Environment
Spreading the Message
Since 1999 SPREP and UNESCO have run a series of national workshops to try and raise the standard of environment reporting.
Anyone with an interest in the news would have observed that unlike politics, business and sport, environmental issues are a relatively new development across the news.
Twenty years ago one would have been hard pressed to find any regional media running regular columns or programmes on the environment. Since then the transition of the environment per se into a frontline global issue has been remarkable. The massive international media coverage the United States has received over its current stance on the Kyoto Protocol is a recent example.
I know some may contend that this is the result of never before have we been faced with the environmental challenges now confronting us. But this only partly explains the reasons.
In the media world, stories about environmental issues are often treated as "soft news" by decisionmakers in newsrooms. Until fairly recently its science based orientation meant that environmental stories were amongst the first to be bumped off the front pages by more reader friendly pieces on political rows, business frauds, violence and increasingly tales of the bizarre.
Since 1999 environment media workshops have been conducted in Samoa, Tonga, Cook Islands, Fiji and Marshall Islands. The latest workshop was in Papua New Guinea in March 2001.
Participants at the Papua New Guinea workshop were from government and non-government media, plus environmental communicators and industry representatives.
With over 80 percent of the region's landmass, 4.5 million people and 875 languages, Papua New Guinea is home to an astounding diversity of cultures, fauna, flora and minerals.
During one of the workshop seminars, the PNG Office of Environment and Conservation (OEC), explained how waste paralleled the growth of urban and industrial activity.
Consumerism has been the catalyst for a huge increase in household and industrial wastes, particular non-biodegradable kinds such as plastics. But changing public perceptions and attitudes to waste, its treatment and disposal is the greatest challenge.
This is especially so for a country where literacy and education of the majority are low and where old habits are hard to change, the report stated. Despite the department's best intention to inform and educate it would be fair to say that many Environment Departments across the region face similar obstacle-laden scenarios. The very real needs of a country's environment are too often treated as the poor cousins by its Treasury and national planning officials, who do not comprehend that short term-economic gains can become terminal losses, if the value of the environment is given a low priority or ignored.
To determine the size of Port Moresby's waste problem, SPREP commissioned a research group to undertake a waste characterisation study of the capital. The study found that 413,000 tons of garbage is being dumped over 219,000 square metres of land per year, enough to cover three international size football pitches. In response, the government has gone on the offensive over waste.
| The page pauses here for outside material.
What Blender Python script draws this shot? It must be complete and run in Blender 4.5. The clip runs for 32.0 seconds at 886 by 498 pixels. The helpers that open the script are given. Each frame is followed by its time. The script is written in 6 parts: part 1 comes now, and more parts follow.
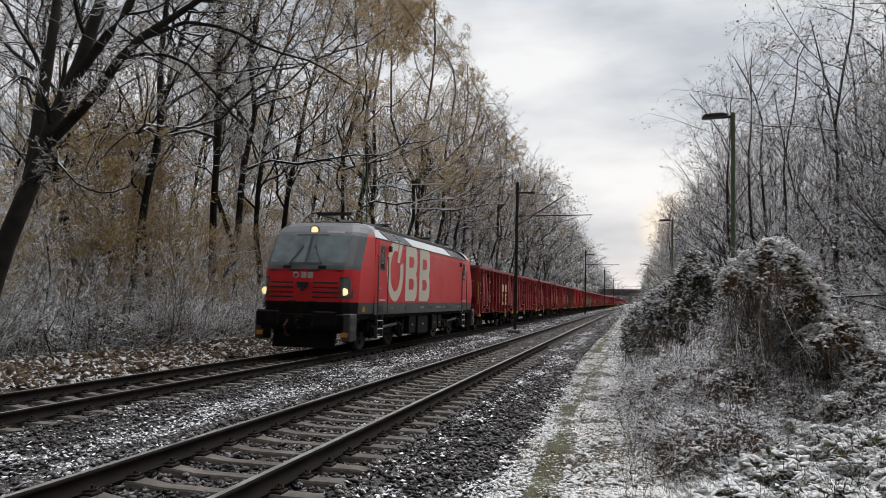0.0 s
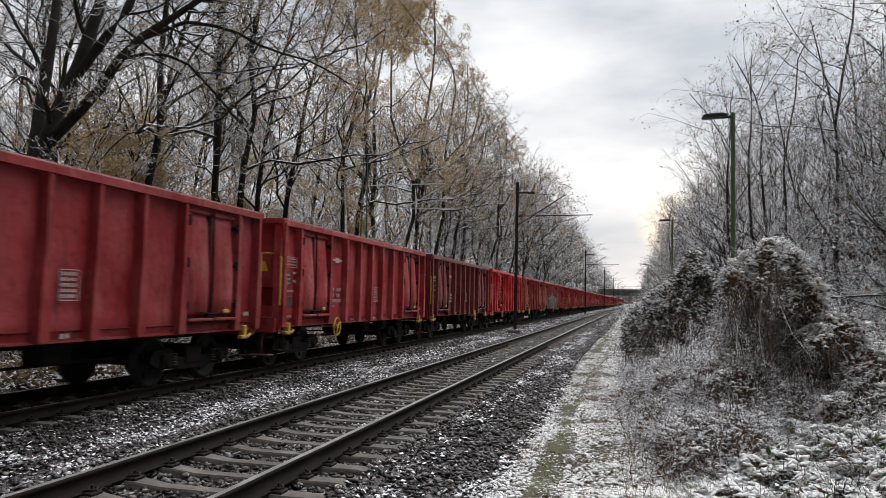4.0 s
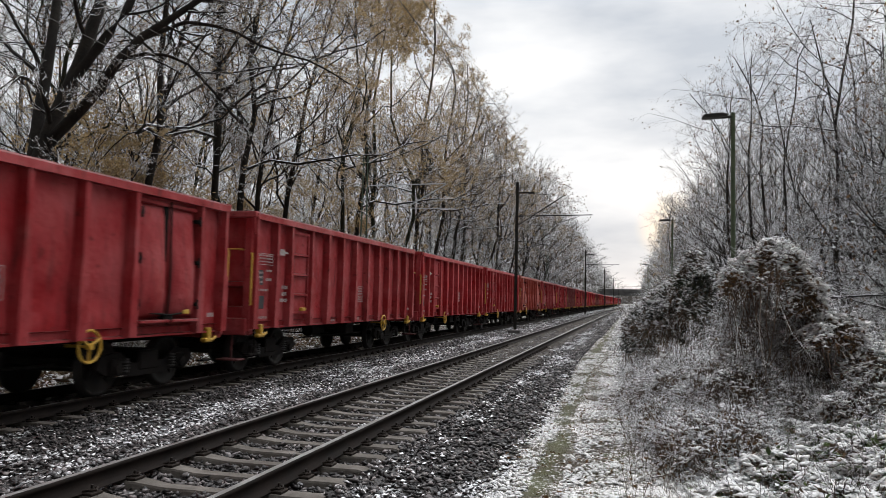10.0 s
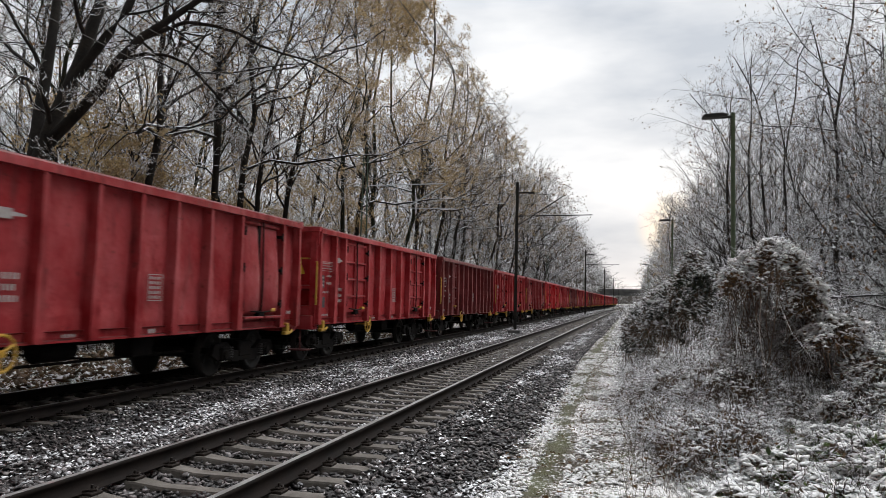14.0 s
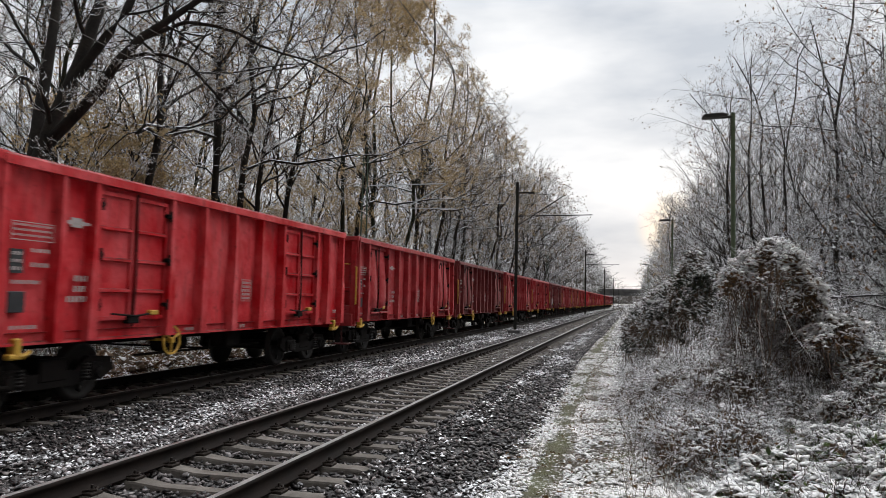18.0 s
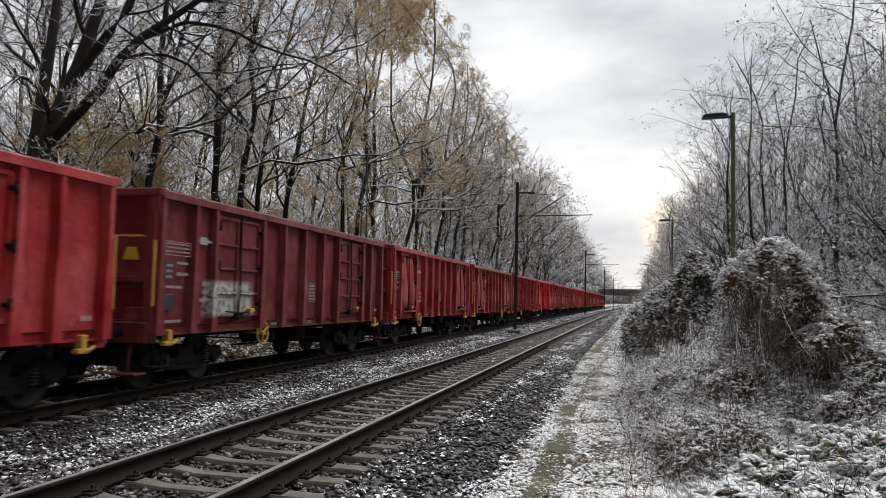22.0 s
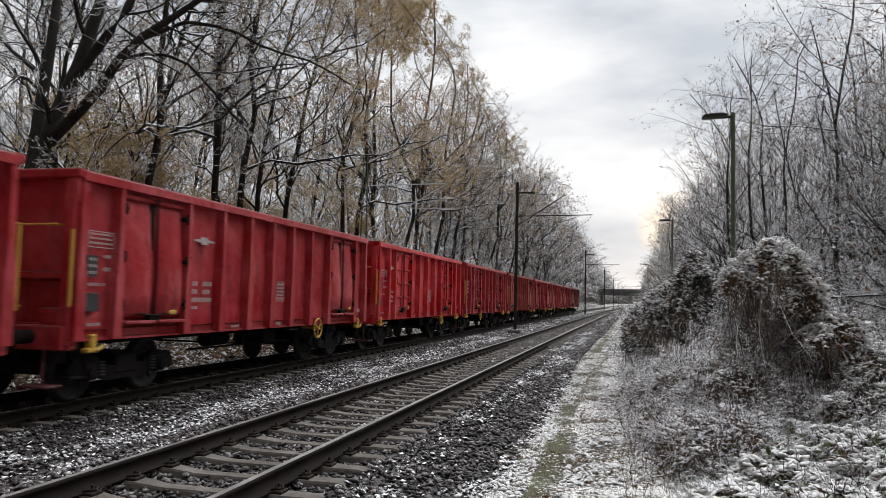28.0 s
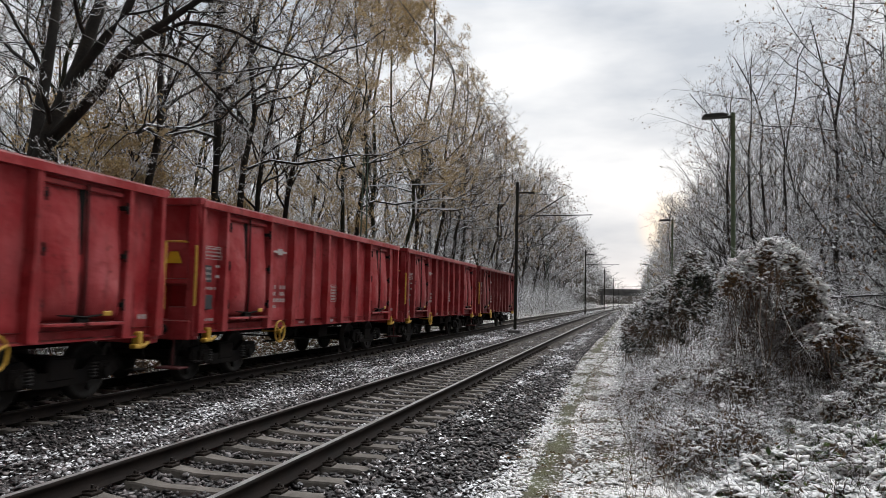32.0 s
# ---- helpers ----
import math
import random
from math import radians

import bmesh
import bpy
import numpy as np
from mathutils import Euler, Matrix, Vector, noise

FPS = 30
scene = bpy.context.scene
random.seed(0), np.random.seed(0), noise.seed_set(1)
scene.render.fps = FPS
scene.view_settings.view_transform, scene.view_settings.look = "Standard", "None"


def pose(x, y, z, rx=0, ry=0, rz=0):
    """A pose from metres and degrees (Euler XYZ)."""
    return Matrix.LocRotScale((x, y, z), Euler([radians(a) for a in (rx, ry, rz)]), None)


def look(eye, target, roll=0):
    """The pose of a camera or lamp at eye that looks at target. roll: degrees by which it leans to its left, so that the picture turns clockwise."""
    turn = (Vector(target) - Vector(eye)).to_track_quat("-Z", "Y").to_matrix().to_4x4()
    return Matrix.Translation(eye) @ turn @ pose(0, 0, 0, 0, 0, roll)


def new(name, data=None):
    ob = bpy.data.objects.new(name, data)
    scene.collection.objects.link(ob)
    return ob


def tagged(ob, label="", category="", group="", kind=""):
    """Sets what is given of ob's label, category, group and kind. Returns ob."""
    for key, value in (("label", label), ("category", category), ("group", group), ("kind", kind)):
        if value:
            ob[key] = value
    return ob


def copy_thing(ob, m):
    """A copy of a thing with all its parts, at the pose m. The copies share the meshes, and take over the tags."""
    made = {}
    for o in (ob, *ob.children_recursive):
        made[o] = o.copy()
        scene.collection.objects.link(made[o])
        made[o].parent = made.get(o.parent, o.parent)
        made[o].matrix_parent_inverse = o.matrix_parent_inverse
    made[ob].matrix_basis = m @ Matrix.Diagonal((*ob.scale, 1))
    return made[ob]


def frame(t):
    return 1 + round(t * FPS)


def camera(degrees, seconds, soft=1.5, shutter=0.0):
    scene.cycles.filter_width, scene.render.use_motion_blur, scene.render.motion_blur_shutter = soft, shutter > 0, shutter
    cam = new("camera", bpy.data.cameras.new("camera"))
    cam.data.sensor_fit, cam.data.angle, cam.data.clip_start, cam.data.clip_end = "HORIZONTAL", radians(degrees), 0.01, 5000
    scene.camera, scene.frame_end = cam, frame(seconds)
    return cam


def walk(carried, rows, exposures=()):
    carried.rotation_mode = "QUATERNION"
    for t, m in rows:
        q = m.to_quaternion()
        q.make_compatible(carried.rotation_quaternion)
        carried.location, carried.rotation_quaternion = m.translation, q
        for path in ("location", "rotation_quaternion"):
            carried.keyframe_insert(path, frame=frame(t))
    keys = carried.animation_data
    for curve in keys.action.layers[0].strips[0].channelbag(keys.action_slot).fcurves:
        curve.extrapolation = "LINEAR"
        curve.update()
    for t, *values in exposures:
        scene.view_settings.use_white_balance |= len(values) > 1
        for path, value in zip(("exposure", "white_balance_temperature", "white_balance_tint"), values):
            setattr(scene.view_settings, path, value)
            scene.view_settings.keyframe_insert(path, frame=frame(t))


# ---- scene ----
cam = camera(60.58, 32.0, soft=0.6, shutter=0.18)
EYE = (0.0, 0.0, 1.627)
AIM = (math.sin(radians(-13.888)) * math.cos(radians(3.691)), math.cos(radians(-13.888)) * math.cos(radians(3.691)), math.sin(radians(3.691)))
STAND = look(EYE, (EYE[0] + AIM[0], EYE[1] + AIM[1], EYE[2] + AIM[2]), 1.373)
walk(cam, [(0.0, STAND), (32.0, STAND)], exposures=[(0.0, -0.16), (2.0, 0.0), (32.0, 0.0)])

# ---- world: overcast winter sky, low sun behind thin cloud at the end of the line ----
SUN_EL, SUN_AZ = radians(5.6), radians(3.0)
SUN_DIR = Vector((math.sin(SUN_AZ) * math.cos(SUN_EL), math.cos(SUN_AZ) * math.cos(SUN_EL), math.sin(SUN_EL)))
world = bpy.data.worlds.new("overcast_sky")
scene.world = world
world.use_nodes = True
wn, wl = world.node_tree.nodes, world.node_tree.links
wn.clear()
w_out = wn.new("ShaderNodeOutputWorld")
w_bg = wn.new("ShaderNodeBackground")
w_sky = wn.new("ShaderNodeTexSky")
w_sky.sky_type, w_sky.sun_disc = "NISHITA", False
w_sky.sun_elevation, w_sky.sun_rotation = SUN_EL, SUN_AZ
w_tc = wn.new("ShaderNodeTexCoord")
w_map = wn.new("ShaderNodeMapping")
w_map.inputs["Scale"].default_value = (1.6, 1.6, 5.0)
w_noise = wn.new("ShaderNodeTexNoise")
w_noise.inputs["Scale"].default_value, w_noise.inputs["Detail"].default_value = 1.9, 5.0
w_noise.inputs["Roughness"].default_value = 0.5
w_ramp = wn.new("ShaderNodeValToRGB")
w_ramp.color_ramp.elements[0].position, w_ramp.color_ramp.elements[0].color = 0.36, (0.565, 0.605, 0.665, 1)
w_ramp.color_ramp.elements[1].position, w_ramp.color_ramp.elements[1].color = 0.62, (0.95, 0.955, 0.965, 1)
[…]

Last year a nationwide "Litter Free PNG" campaign was launched that involved schools from throughout the country, and the media. Sponsorship came from the OEC, SPREP/EU, industry and the media.
Environmental media plays a pivotal role in turning the situation around by providing information, and awareness about available options. The job is never easy. Environment issues call for a basic understanding of scientific matters that journalists whose education and training is overwhelmingly in the arts, do not readily possess.
The timing of this year's workshop has helped take the learning process a step further. Although the PNG media industry has the reputation for being amongst the best in the Pacific, judging by the response our trainers received, the standards for environment reporting is still being defined across the region.
For the record, it is a credit to the overall standard of journalism now on tap, that for the first time SPREP/UNESCO were able to have all Pacific islands trainers taking their skills to our people. The results were commendable.
SPREP believes a foundation is now being established on how to provide villages, schools and the general public, with the information they need to protect and conserve something they know to be of very real value to them. Of course, there is still a fair way to go before environment information and news is accorded the importance it deserves. I am, however, thankful that UNESCO has indicated its willingness to assist with more regional workshops that I anticipate will provide wider and better environment media coverage, and services in the future.